For his part, Evans is leading a team of eight fellow beetle fanatics in what he describes as “a race against the clock.” And he can’t wait to get started. With the sunlight fading, he’s walking the trail, whacking tree branches with a stick, catching what falls off on a canvas sheet. He recognizes a particular species of firefly hovering near the low branch of a tree and points it out to Cristina Francois.

Francois is a 25-year-old graduate student, but she may as well be a kid tonight. This is her first firefly, and as she chases and catches it, she squeals with delight. (Lightning bugs live only in humid areas, and she’s lived her whole life in Southern California.) Francois is used to getting insect instruction from Evans. He’s been her mentor for eight years, ever since she shadowed him as a high school senior for a career-planning project. “Who would have thought you could do this kind of stuff for a living?” she says, laughing. These days, she researches moth diversity at California State University at Fullerton. When the bioblitz gets going in the morning, she’ll be with the “lep team”—short for Lepidoptera, the Latin term used for butterflies and moths. But tonight, she’s hanging out with the beetle team for black lighting and bonding.
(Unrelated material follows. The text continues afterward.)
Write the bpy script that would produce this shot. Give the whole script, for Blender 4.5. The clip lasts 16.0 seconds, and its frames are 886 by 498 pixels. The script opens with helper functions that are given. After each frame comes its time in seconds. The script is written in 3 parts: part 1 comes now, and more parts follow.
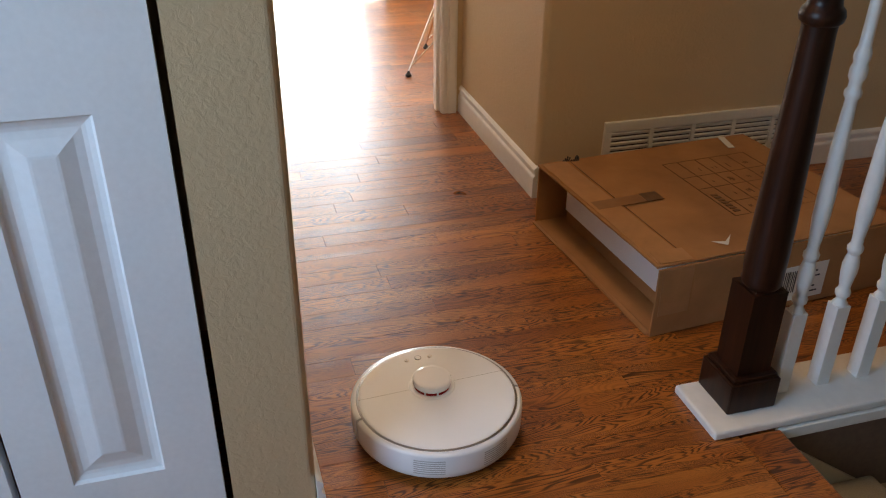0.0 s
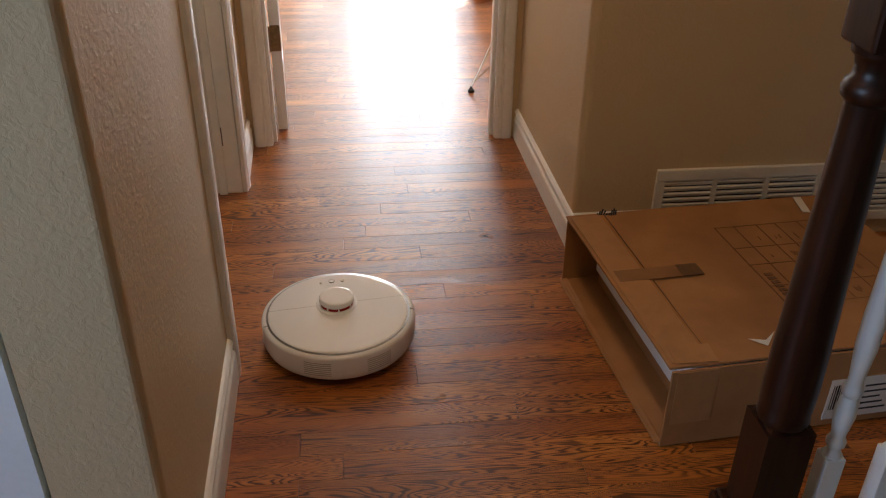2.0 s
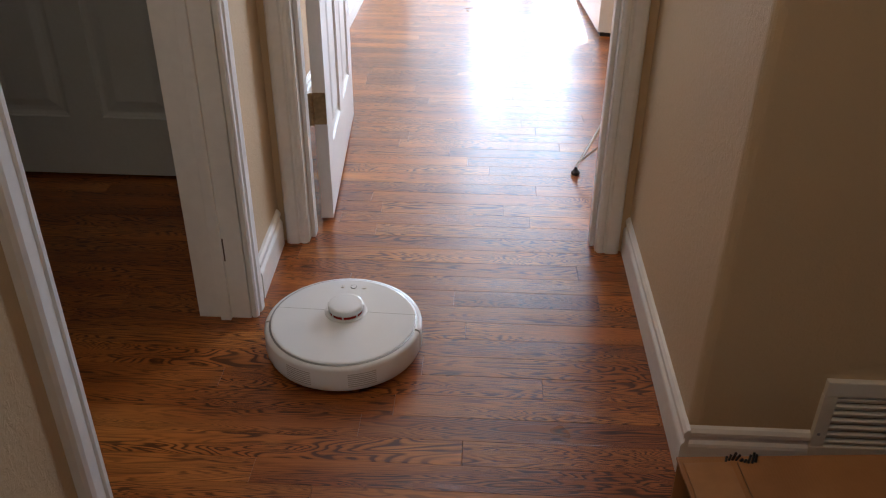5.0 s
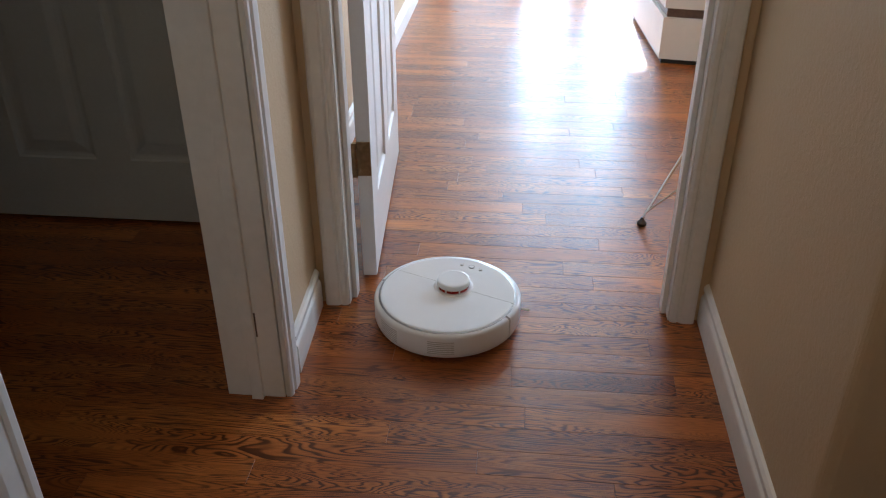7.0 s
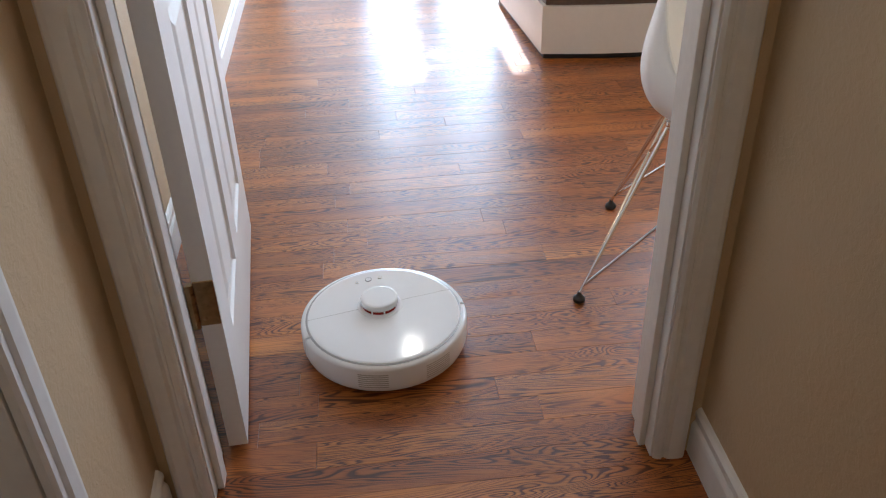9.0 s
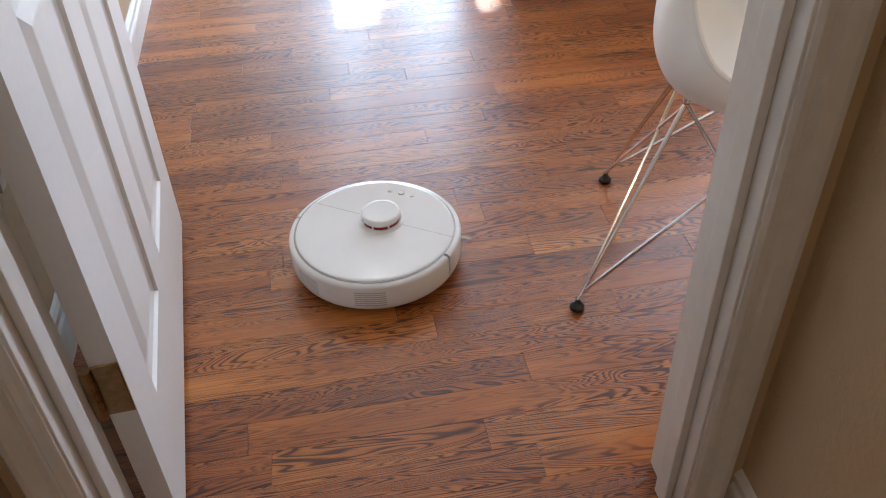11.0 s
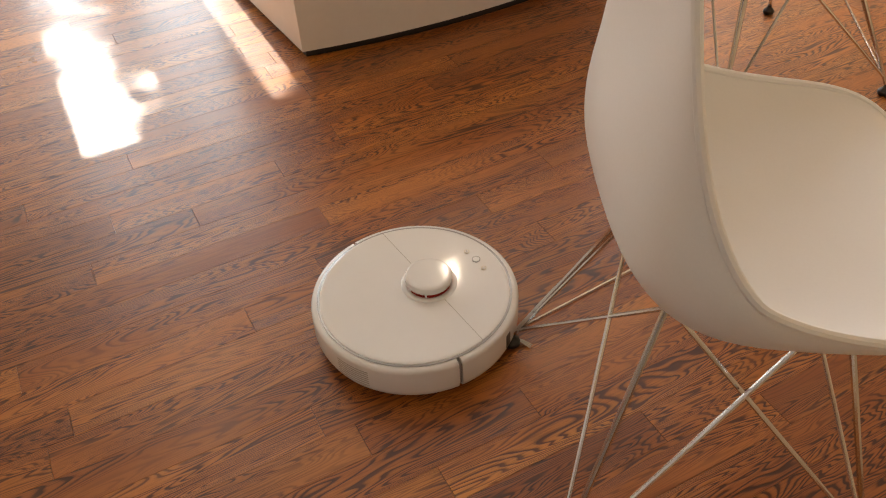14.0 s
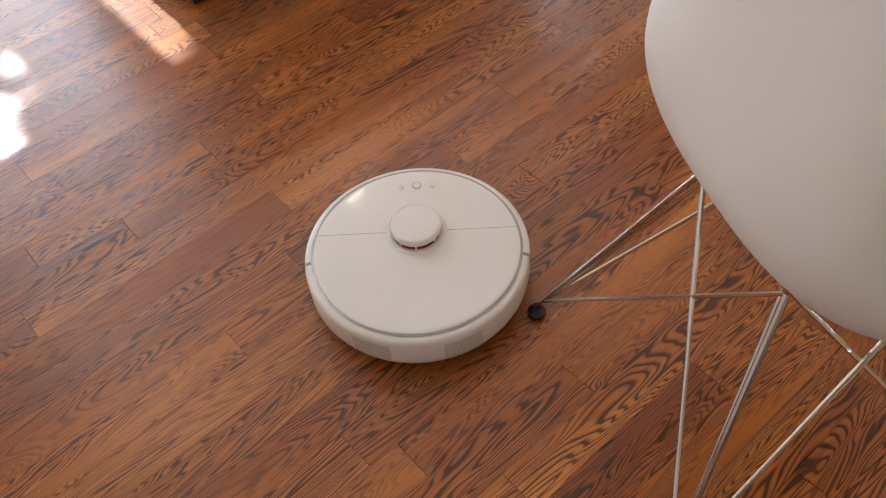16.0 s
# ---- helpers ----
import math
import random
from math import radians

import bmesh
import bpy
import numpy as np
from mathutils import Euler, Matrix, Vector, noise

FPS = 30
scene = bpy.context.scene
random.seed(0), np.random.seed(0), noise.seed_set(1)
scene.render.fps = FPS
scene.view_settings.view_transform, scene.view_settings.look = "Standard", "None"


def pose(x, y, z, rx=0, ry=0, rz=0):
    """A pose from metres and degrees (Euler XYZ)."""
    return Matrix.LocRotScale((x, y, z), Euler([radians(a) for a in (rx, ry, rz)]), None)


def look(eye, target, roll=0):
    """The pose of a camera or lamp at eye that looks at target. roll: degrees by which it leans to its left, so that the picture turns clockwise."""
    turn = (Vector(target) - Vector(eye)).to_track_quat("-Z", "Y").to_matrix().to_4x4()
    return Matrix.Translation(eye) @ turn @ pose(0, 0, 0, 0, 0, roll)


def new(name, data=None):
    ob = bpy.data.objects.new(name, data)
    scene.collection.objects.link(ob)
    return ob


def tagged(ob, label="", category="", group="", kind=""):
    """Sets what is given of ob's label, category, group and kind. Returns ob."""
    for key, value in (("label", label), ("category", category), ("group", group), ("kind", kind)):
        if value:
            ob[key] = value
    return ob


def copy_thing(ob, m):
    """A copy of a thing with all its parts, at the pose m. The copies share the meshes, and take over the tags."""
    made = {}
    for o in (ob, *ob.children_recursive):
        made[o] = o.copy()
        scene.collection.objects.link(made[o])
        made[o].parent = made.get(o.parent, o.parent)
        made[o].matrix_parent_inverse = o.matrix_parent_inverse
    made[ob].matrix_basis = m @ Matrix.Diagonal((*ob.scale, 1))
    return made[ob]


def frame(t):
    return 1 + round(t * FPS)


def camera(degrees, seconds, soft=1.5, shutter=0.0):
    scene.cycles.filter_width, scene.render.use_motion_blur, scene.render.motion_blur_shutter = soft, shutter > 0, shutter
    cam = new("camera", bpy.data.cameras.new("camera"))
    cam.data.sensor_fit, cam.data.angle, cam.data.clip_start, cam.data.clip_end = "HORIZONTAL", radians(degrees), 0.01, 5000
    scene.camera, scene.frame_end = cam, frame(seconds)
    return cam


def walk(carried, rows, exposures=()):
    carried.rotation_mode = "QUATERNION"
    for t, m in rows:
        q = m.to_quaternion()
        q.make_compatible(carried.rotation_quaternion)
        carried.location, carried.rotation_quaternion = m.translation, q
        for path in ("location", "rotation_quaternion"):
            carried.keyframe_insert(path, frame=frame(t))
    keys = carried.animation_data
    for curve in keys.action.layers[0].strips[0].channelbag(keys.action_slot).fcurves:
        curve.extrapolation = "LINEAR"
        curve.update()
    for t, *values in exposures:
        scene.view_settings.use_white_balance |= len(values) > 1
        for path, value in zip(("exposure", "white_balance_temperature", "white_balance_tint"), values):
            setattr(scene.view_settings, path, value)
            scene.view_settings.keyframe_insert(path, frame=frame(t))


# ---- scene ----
cam = camera(55.1, 16.0, 1.15)
PATH = [
    (0, (-0.949, -3.07, 1.205), (-0.461, -1.402, 0.215), 0.6),
    (0.5, (-0.911, -3.007, 1.228), (-0.536, -1.304, 0.25), -1.0),
    (1, (-0.803, -2.931, 1.212), (-0.472, -1.216, 0.239), -1.3),
    (1.5, (-0.643, -2.873, 1.21), (-0.357, -1.162, 0.214), 1.6),
    (2, (-0.579, -2.803, 1.2), (-0.373, -1.088, 0.191), 0.7),
    (2.5, (-0.532, -2.67, 1.213), (-0.382, -0.94, 0.22), 0.3),
    (3, (-0.482, -2.536, 1.206), (-0.339, -0.812, 0.203), 0.3),
    (3.5, (-0.413, -2.413, 1.21), (-0.315, -0.69, 0.198), 0.9),
    (4, (-0.388, -2.284, 1.194), (-0.378, -0.572, 0.16), 0.5),
    (4.5, (-0.404, -2.123, 1.198), (-0.445, -0.411, 0.165), 0.6),
    (5, (-0.382, -1.994, 1.2), (-0.463, -0.282, 0.169), 0.5),
    (5.2, (-0.366, -1.962, 1.204), (-0.48, -0.252, 0.173), -0.0),
    (7.3, (-0.446, -1.641, 1.213), (-0.614, 0.07, 0.192), -0.2),
    (7.5, (-0.428, -1.569, 1.21), (-0.569, 0.145, 0.188), -0.3),
    (8, (-0.442, -1.386, 1.194), (-0.485, 0.321, 0.152), 0.0),
    (8.5, (-0.506, -1.193, 1.192), (-0.442, 0.493, 0.118), -1.2),
    (9, (-0.532, -1.031, 1.191), (-0.373, 0.627, 0.084), -1.7),
    (9.2, (-0.525, -0.972, 1.189), (-0.341, 0.671, 0.063), -1.5),
    (11.3, (-0.494, -0.586, 1.154), (-0.255, 0.913, -0.149), -2.5),
    (11.5, (-0.473, -0.544, 1.15), (-0.224, 0.947, -0.159), -2.8),
    (12, (-0.429, -0.465, 1.143), (-0.176, 1.033, -0.157), -3.6),
    (12.5, (-0.421, -0.368, 1.126), (-0.168, 1.14, -0.163), -4.8),
    (13, (-0.442, -0.199, 1.128), (-0.075, 1.293, -0.153), -7.4),
    (13.5, (-0.439, -0.047, 1.109), (0.112, 1.354, -0.209), -4.5),
    (14, (-0.396, 0.067, 1.101), (0.237, 1.403, -0.246), -3.6),
    (14.5, (-0.407, 0.143, 1.077), (0.28, 1.388, -0.329), -1.9),
    (15, (-0.458, 0.196, 1.086), (0.237, 1.326, -0.411), -0.6),
    (15.5, (-0.467, 0.268, 1.092), (0.25, 1.344, -0.433), -2.5),
    (16, (-0.452, 0.383, 1.107), (0.315, 1.373, -0.452), -5.2),
]
walk(cam, [(t, look(eye, target, roll)) for t, eye, target, roll in PATH],
     exposures=[(0, 1.92, 6500, 9), (1, 1.58, 6200, 10), (2.5, 1.58, 6500, 13), (4, 1.46, 5800, 11), (5, 1.3, 5300, 8), (7.5, 1.14, 5000, 4), (8.5, 1.08, 5100, 5),
                (9.2, 0.95, 5200, 6), (11.5, 0.98, 5300, 7), (12.5, 0.82, 5800, 10), (14, 0.5, 6900, 11), (15, 0.68, 7300, 10), (16, 0.73, 5900, 11)])

# ---- light: sky, sun, the windows and added fill lamps ----
SUN_EL = 40.0
world = bpy.data.worlds.new("sky")
scene.world = world
world.use_nodes = True
wt = world.node_tree
sky = wt.nodes.new("ShaderNodeTexSky")
sky.sky_type = "NISHITA"
sky.sun_disc = False
sky.sun_elevation = radians(SUN_EL)
sky.sun_rotation = radians(0)
wt.links.new(sky.outputs[0], wt.nodes["Background"].inputs[0])
wt.nodes["Background"].inputs[1].default_value = 0.15

sun = new("sun", bpy.data.lights.new("sun", "SUN"))
sun.data.energy = 5.0
sun.data.angle = radians(0.5)
sun.data.color = (1, 0.95, 0.86)
sun.matrix_world = look((0, 9, 9 * math.tan(radians(SUN_EL))), (0, 0, 0))


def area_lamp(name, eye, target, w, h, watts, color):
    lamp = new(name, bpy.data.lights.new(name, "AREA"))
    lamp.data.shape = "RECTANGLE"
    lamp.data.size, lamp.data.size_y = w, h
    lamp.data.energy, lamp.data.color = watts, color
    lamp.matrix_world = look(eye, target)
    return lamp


area_lamp("window_light_east", (0.22, 4.14, 1.07), (0.22, 0, 1.07), 0.46, 1.9, 11, (0.84, 0.94, 1.0))
area_lamp("window_light_west", (-0.31, 4.14, 1.07), (-0.31, 0, 1.07), 0.26, 1.9, 7.5, (0.84, 0.94, 1.0))
# Added corner fill that widens the pale haze on the floor.
area_lamp("corner_fill_light", (-0.74, 4.14, 1.07), (-0.74, 0, 1.07), 0.40, 1.9, 2.3, (0.88, 0.96, 1.0))
# Added main fill for the kitchen, set in an unseen, made-up opening.
area_lamp("side_fill_light", (2.25, 4.14, 1.5), (1.2, 0, 0.2), 1.25, 1.15, 60, (0.97, 0.97, 1.0))
area_lamp("window_light_entry", (-2.62, -2.9, 1.45), (-1.2, -2.5, 0.7), 1.0, 1.2, 10, (0.50, 0.71, 1.0))
# Added warm fill high in the hall; no fixture is known there.
area_lamp("hall_fill_light", (-0.58, -1.65, 2.4), (-0.58, -1.65, 0), 0.25, 0.25, 3.1, (1.0, 0.64, 0.34))
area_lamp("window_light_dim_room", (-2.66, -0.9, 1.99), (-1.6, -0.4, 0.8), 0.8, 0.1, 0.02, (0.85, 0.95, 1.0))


# ---- materials ----
def shader(name):
    m = bpy.data.materials.new(name)
    m.use_nodes = True
    t = m.node_tree
    return m, t, t.nodes["Principled BSDF"]


def node(t, kind, **inputs):
    n = t.nodes.new("ShaderNode" + kind)
    for key, value in inputs.items():
        slot = n.inputs[int(key[1:])] if key[0] == "i" and key[1:].isdigit() else n.inputs[key.replace("_", " ")]
        if isinstance(value, bpy.types.NodeSocket):
            t.links.new(value, slot)
        else:
            slot.default_value = value
    return n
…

A firefly dives, getting brighter as it descends, then jogs upward and abruptly shuts off its light. “There are people who know infinitely more about fireflies than I do,” Evans says. Then he breaks into a minilecture, telling Francois about the different Morse codes of flashes and pauses that distinguish firefly species, and about a particularly ferocious female firefly that lures males of other species by imitating their codes. They approach, looking for a date, then she eats them. When she’s sated, she switches signals and lures males of her own species to mate. Francois laughs. “Cool!”

Moments later, Evans is back at the black-light trap with another protégé, 16-year-old Chris Wirth. The two are sucking insects off the white sheet with aspirators, then transferring the bugs into jars for later identification. (Beetle types can be identified only under the microscope.) Evans loves mentoring young scientists: “The time I spend with students helps me keep a fresh eye on things.”

All eyes are now on one of the team’s hanging sheets. Beetles of every kind, drawn by the light, swarm over it. A toad moves in and jumps repeatedly to nab them. “We have competition,” says one of the beetle people.